Even though the Schmitt trigger makes things slightly worse for the trigger edge (by stopping possible improvements by SW), in practice (with reasonably set RC) the reasonable noise level is more than one amplitude lower than what would cause problem (and the need for more sophisticated sw filtering is not yet proven) .

I recommend an experiment:

* self stim from an unused (config.act_wot_channel=)S259.. pin to trigger1 (or a stimulator if you like, but the self-stim is perfect for this)

* use the mst3f msp7a (msq..) command for a slowish trigger: coil-type, nx100 RPM

* make a long dual-wire: close to each other

** one is the trigger

** other is ignition transformer primary. A real ignition transformer should be used, with realistic size sparkgap on the secondary side. This is the worst signal in the system the trigger can see around (be coupled with).

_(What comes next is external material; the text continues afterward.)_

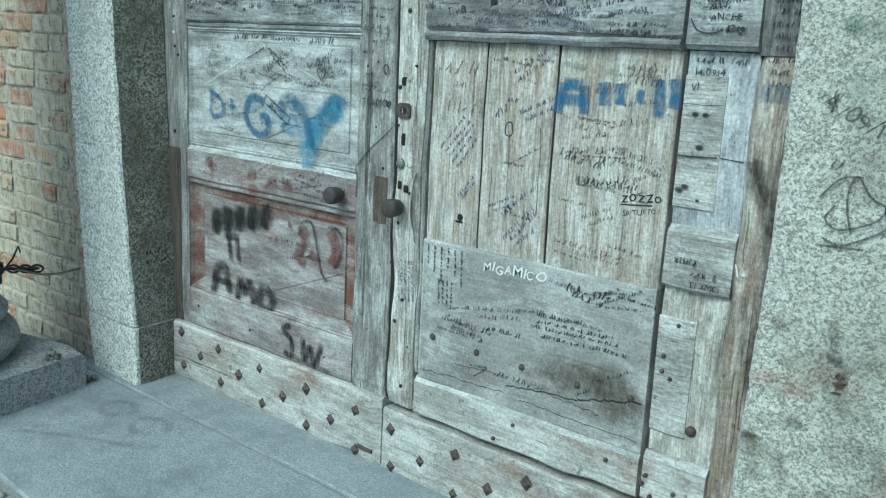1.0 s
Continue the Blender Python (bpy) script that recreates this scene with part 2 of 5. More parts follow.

** alternatively noise can be injected from a 50..60Hz (eg. from a 9V AC wall transformer; or other signal) with a voltage divider

* on the sending side (at S259 output) use a low frequency lowpass filter to simulate a slow HALL-edge. Anything below 1000Hz is unrealistic (but can be tried as experiment) because that slow rise would cut the HALL signal at 6000 RPM. Appr. 1000Hz cutoff freq provides the worst case realistic signal-slew-rate. That causes several degrees of ignition error at 6000RPM (6000RPM=200Hz trigger signal: 1000Hz means appr. signal rise time of 15..18 crankdegrees). Normally the falling edge from a HALL sensor slew-rate is like that of a 30..100kHz signal, but the rising edge is slower, as of an appr. 8..50 kHz signal.

* use the standard RC filter (10k and 2.2nF) on the receiving side (trigger1 end of the long wire)

* use mde40 and capture the binary timestamps in TerminalProgram as on InputTrigger/TriggerLog

The above experiment would show behaviour at the other edge (eg. rising edge, if only falling is configured to fire an interrupt).

If we see a problem, we might consider a mega88 or a tiny on v3.3. While it's much more expensive than a 74AHCT132PW, it merges InputTrigger/AudiTrigger (allows 135-1 type), and allows sampling both trigger-edges for even a 60-2 HALL-setup. (Both trigger-edges can be sampled for upto 36-1 with current HW without significant sw-mods).

Note that to support any argument, things have to be summarized. Irc does not make that possible, so irc is not suitable to support any but the most trivial arguments. In fact the lack of summarization can (and often does) stop you from finding any good support statement for what you feel is right (which can be right).

The ideal solution would be DSP-like analog processing of the trigger signal. Might be possible on the ARM, but not feasible on AVR.